Scratch Orgs vs Sandboxes — Salesforce DevOps Guide 2026

17 June 2025 · 10 min read · Intermediate

The Scratch Org vs Sandbox debate reflects a deeper question about how your team approaches Salesforce development — as a configuration management challenge or as a software engineering discipline. The answer shapes your entire DevOps strategy.

When Sandboxes are the right choice

Sandboxes are the right choice for environments that need production data, shared team testing environments, and UAT with real users.

Full Sandbox is the only environment that faithfully replicates production data volumes and configuration. Use it for performance testing, load testing, and final UAT with business stakeholders who need realistic data.

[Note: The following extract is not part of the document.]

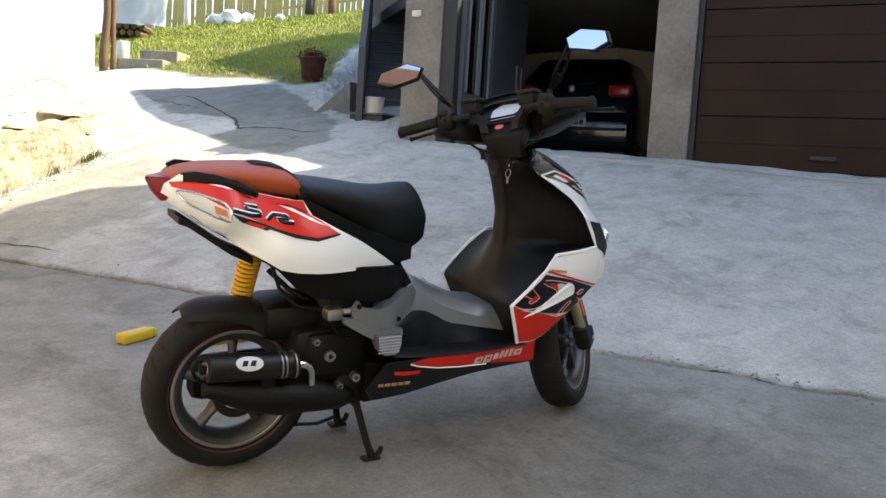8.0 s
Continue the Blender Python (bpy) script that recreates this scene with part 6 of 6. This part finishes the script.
# ---- garage bay ----
M_car = mat("dark_blue_car_paint", (0.008, 0.012, 0.035), 0.22, 0, 0.05, 3, 300, 0.0, coat=0.6)
M_glass_dark = plain("tinted_car_glass", (0.006, 0.007, 0.009), 0.08, 0, 0.3)
M_red_lens = plain("red_lamp_lens", (0.42, 0.02, 0.025), 0.15, 0, 0.5)
M_clear_lens = plain("clear_lamp_lens", (0.62, 0.55, 0.52), 0.15, 0, 0.5)
M_tyre_car = mat("car_tyre_rubber", (0.018, 0.018, 0.018), 0.9, 0, 0.1, 10, 80, 0.1)
M_plate = plain("white_number_plate", (0.72, 0.73, 0.75), 0.4)
M_plate_ink = plain("black_plate_ink", (0.02, 0.02, 0.02), 0.5)
M_plate_blue = plain("blue_plate_band", (0.02, 0.06, 0.35), 0.4)
M_alloy_car = plain("silver_alloy", (0.5, 0.5, 0.52), 0.3, 0.9)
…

Partial Copy Sandbox provides all production metadata plus a configurable sample of data. It is the right balance for integration testing and QA when full data volumes are not needed but realistic data is.

Developer Sandbox and Developer Pro Sandbox provide metadata-only copies of production. They are appropriate for sharing across a small number of developers when Scratch Org adoption is not feasible.

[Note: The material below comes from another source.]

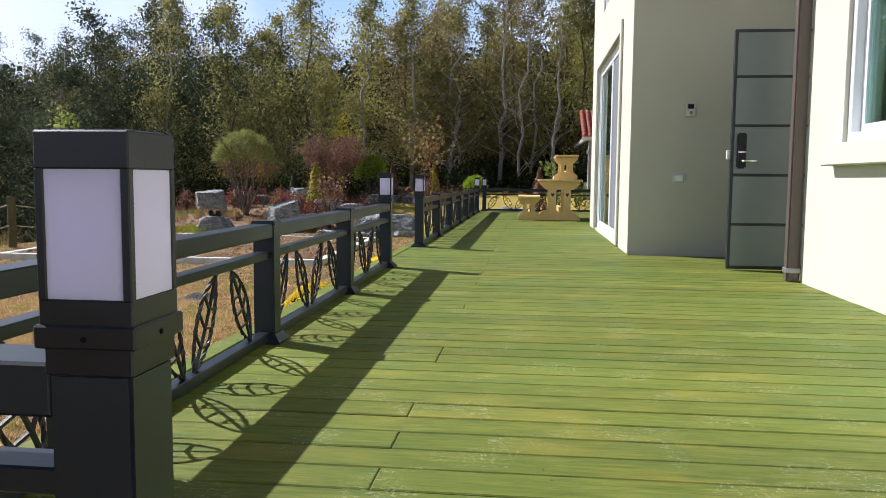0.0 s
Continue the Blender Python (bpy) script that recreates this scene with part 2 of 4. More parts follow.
M_FENCEWOOD = simple("olive_stained_timber", (0.11, 0.10, 0.04), 0.3, 6.0, 0.75, 0, 0.4, 0.3, 50)
M_PIT = simple("pit_shade_and_screw_black", (0.012, 0.011, 0.01), 0.2, 8.0, 0.95, 0, 0.0, 0.0, 60)
M_GRATE = simple("weathered_grate_steel", (0.20, 0.205, 0.205), 0.3, 14.0, 0.6, 0.2, 0.2, 0.3, 120)
M_STEEL = simple("galvanised_steel", (0.35, 0.37, 0.37), 0.15, 10.0, 0.45, 0.8, 0.1, 0.5, 100)
M_HOUSEGREY = simple("light_grey_render", (0.33, 0.33, 0.33), 0.06, 1.5, 0.85, 0, 0.2, 0.3, 60)
M_CLAD = simple("black_metal_cladding", (0.012, 0.013, 0.016), 0.2, 1.0, 0.5, 0, 0.1, 0.5, 60)
M_BARK = bark_material("grey_brown_bark", (0.06, 0.045, 0.03), (0.17, 0.135, 0.10))
M_BIRCH = bark_material("pale_bark", (0.22, 0.20, 0.17), (0.55, 0.51, 0.45))
M_POT = simple("brown_plastic_pot", (0.10, 0.05, 0.03), 0.2, 8.0, 0.5, 0, 0.05, 0.4, 60)
M_PETAL = leaf_material("yellow_petals", [(0.85, 0.55, 0.0), (0.93, 0.68, 0.0), (0.95, 0.74, 0.01)], 0.3)
M_MUMLEAF = leaf_material("mum_leaves", [(0.03, 0.08, 0.01), (0.07, 0.14, 0.02), (0.10, 0.17, 0.03)], 0.2)
FOREST_LEAVES = [
    leaf_material("olive_leaves", [(0.15, 0.15, 0.05), (0.26, 0.25, 0.085), (0.37, 0.33, 0.125)], 0.46),
    leaf_material("rust_leaves", [(0.16, 0.125, 0.065), (0.25, 0.195, 0.09), (0.34, 0.265, 0.125)], 0.46),
    leaf_material("dark_green_leaves", [(0.045, 0.062, 0.032), (0.08, 0.10, 0.05), (0.125, 0.142, 0.07)], 0.3),
    leaf_material("yellow_green_leaves", [(0.22, 0.24, 0.06), (0.34, 0.33, 0.085), (0.46, 0.40, 0.12)], 0.46),
]


# ---------------------------------------------------------------- builders
def box(bm, x0, x1, y0, y1, z0, z1):
    """Adds a box; returns its vertices."""
    v = [bm.verts.new(p) for p in ((x0, y0, z0), (x1, y0, z0), (x1, y1, z0), (x0, y1, z0), (x0, y0, z1), (x1, y0, z1), (x1, y1, z1), (x0, y1, z1))]
    for f in ((3, 2, 1, 0), (4, 5, 6, 7), (0, 1, 5, 4), (1, 2, 6, 5), (2, 3, 7, 6), (3, 0, 4, 7)):
        bm.faces.new([v[i] for i in f])
    return v


def prism(bm, outline, a0, a1, axis="y"):
    """Extrudes a 2D outline (counter-clockwise) along an axis."""
    def at(p, a):
        return {"y": (p[0], a, p[1]), "x": (a, p[0], p[1]), "z": (p[0], p[1], a)}[axis]
    lo = [bm.verts.new(at(p, a0)) for p in outline]
    hi = [bm.verts.new(at(p, a1)) for p in outline]
    n = len(outline)
    bm.faces.new(lo[::-1])
    bm.faces.new(hi)
    for i in range(n):
        bm.faces.new((lo[i], lo[(i + 1) % n], hi[(i + 1) % n], hi[i]))


def tube(bm, pts, r, n=6, r_end=None, twist=0.0):
    """A swept round bar along points."""
    pts = [Vector(p) for p in pts]
    rings = []
    side = None
    for i, p in enumerate(pts):
        d = (pts[min(i + 1, len(pts) - 1)] - pts[max(i - 1, 0)]).normalized()
        if side is None:
            side = d.orthogonal().normalized()
        side = (side - d * side.dot(d)).normalized()
        up = d.cross(side)
        f = i / max(1, len(pts) - 1)
        rr = r + ((r_end if r_end is not None else r) - r) * f
        rings.append([bm.verts.new(p + (side * math.cos(a) + up * math.sin(a)) * rr) for a in (2 * math.pi * j / n + twist * i for j in range(n))])
    for a, b in zip(rings, rings[1:]):
        for j in range(n):
            bm.faces.new((a[j], a[(j + 1) % n], b[(j + 1) % n], b[j]))
    bm.faces.new(rings[0][::-1])
    bm.faces.new(rings[-1])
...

When Scratch Orgs are the right choice

Scratch Orgs are the right choice for isolated feature development and CI/CD.

Every developer should work in their own Scratch Org during feature development. This eliminates the sandbox conflict problem — two developers cannot accidentally overwrite each other’s work because they are in completely separate environments.

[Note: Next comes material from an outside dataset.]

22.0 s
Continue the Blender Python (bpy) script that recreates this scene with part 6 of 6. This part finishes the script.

In CI/CD, Scratch Orgs provide the clean-slate repeatability that makes automated tests reliable. Every pipeline run starts from the same baseline.

Summer ‘26: Salesforce Web Console

Summer ‘26 introduced the Salesforce Web Console — a browser-based IDE available in all org types including Developer and free orgs. It replaces the Developer Console (which has received minimal investment for years) and the Workbench tool (which has been officially unsupported).

The Web Console provides Apex execution, SOQL query, metadata browsing and component development without local installation. For developers who spend time in Scratch Orgs, this reduces the need to switch between the browser and VS Code for quick investigations.

For a mid-to-large Salesforce team in 2026:

Individual Developer Work └── Scratch Org per feature branch ↓ PR merged CI Pipeline └── Fresh Scratch Org per pipeline run Apex tests, static analysis, deployment validation ↓ Tests pass Integration Sandbox (Developer Sandbox) └── Combined changes from multiple developers Smoke testing, integration validation ↓ Validated UAT Sandbox (Partial or Full Copy) └── Business stakeholder testing Real data, realistic scenarios ↓ UAT sign-off Production

Source control as the source of truth

In a well-structured Salesforce DevOps pipeline, Git is the single source of truth for all configuration. No configuration change is made directly in a sandbox that is not reflected in Git. Changes made in Setup UI in a Scratch Org are retrieved and committed. Changes in sandboxes are tracked through source tracking where available.

This discipline ensures that any environment can be recreated from source at any time — the definition of infrastructure as code applied to the Salesforce platform.